▼

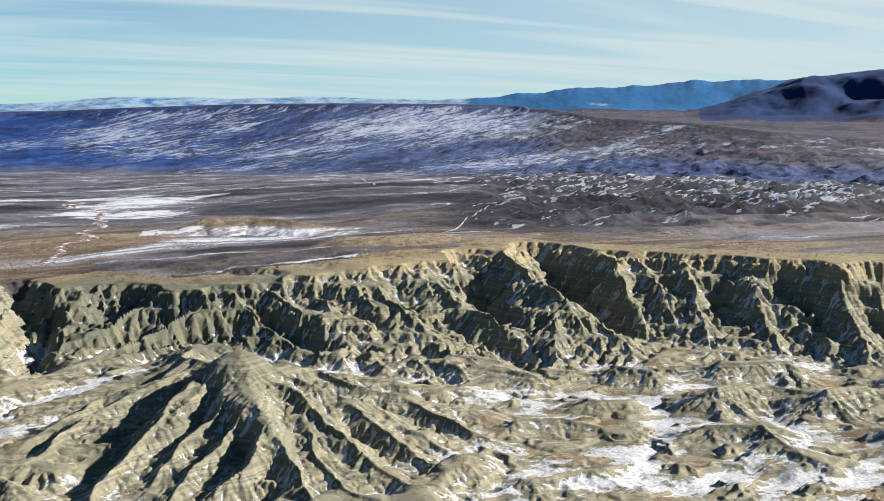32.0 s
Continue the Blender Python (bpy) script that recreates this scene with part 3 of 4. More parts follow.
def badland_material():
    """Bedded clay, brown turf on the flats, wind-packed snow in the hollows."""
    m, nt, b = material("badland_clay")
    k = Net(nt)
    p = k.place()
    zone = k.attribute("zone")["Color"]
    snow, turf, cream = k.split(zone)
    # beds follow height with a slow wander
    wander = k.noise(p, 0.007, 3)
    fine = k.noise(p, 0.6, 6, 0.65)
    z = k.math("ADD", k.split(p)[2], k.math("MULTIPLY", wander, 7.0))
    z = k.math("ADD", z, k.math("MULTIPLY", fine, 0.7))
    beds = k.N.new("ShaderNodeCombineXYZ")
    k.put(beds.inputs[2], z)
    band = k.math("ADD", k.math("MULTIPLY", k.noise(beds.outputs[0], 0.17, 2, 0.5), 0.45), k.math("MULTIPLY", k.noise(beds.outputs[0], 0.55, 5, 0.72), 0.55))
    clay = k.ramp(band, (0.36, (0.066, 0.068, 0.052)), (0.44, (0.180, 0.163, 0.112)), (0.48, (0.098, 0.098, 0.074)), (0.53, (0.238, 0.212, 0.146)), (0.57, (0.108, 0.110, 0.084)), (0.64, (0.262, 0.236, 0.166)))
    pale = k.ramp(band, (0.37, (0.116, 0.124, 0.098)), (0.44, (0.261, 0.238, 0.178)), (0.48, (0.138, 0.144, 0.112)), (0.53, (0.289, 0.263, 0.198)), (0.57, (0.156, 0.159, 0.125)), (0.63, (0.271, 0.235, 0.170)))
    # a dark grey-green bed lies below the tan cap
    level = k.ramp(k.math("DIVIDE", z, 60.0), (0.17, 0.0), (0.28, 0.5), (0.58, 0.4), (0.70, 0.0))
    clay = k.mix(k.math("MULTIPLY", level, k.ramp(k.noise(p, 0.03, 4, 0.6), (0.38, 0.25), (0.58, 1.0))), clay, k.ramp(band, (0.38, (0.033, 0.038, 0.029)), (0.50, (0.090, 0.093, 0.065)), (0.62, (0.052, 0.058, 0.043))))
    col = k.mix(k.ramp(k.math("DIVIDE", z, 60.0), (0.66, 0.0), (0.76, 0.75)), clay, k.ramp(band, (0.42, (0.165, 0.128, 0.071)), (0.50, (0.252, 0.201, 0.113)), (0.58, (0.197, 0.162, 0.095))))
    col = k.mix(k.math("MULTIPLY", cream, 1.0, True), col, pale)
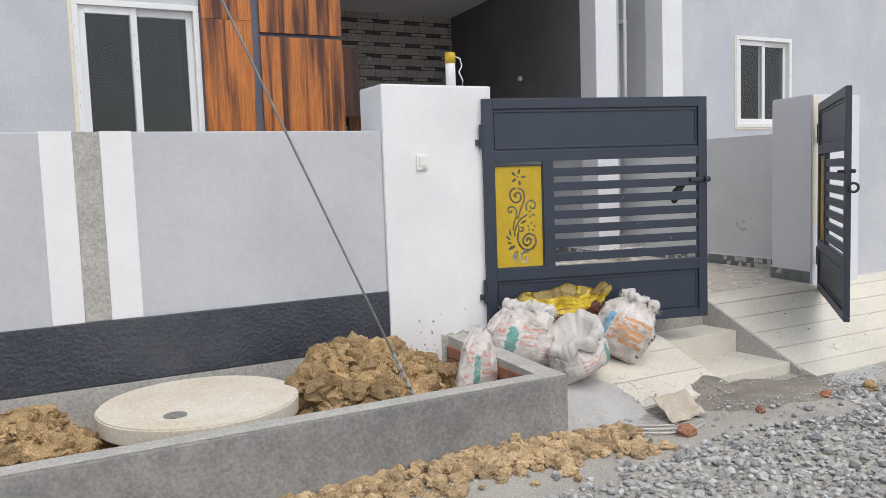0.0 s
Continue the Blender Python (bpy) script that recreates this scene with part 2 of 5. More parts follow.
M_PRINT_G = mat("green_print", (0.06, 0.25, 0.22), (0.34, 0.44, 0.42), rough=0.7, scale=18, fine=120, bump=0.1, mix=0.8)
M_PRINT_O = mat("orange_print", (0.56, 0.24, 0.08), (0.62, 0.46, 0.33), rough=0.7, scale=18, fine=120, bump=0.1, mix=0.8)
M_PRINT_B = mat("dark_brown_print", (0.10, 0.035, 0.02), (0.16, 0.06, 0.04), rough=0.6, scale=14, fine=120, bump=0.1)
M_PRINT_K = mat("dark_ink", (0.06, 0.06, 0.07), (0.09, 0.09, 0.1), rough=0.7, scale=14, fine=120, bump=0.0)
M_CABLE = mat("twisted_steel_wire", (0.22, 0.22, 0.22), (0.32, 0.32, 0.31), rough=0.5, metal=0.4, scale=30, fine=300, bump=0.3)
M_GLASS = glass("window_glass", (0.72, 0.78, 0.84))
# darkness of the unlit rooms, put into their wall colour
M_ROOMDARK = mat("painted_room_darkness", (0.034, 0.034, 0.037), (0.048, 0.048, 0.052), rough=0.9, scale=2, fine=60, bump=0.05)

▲

§ **Given problem**
Locate the word "recreates" in the data above. Copy every line carrying it.

§ **Solved exercise**
Continue the Blender Python (bpy) script that recreates this scene with part 3 of 4. More parts follow.
Continue the Blender Python (bpy) script that recreates this scene with part 2 of 5. More parts follow.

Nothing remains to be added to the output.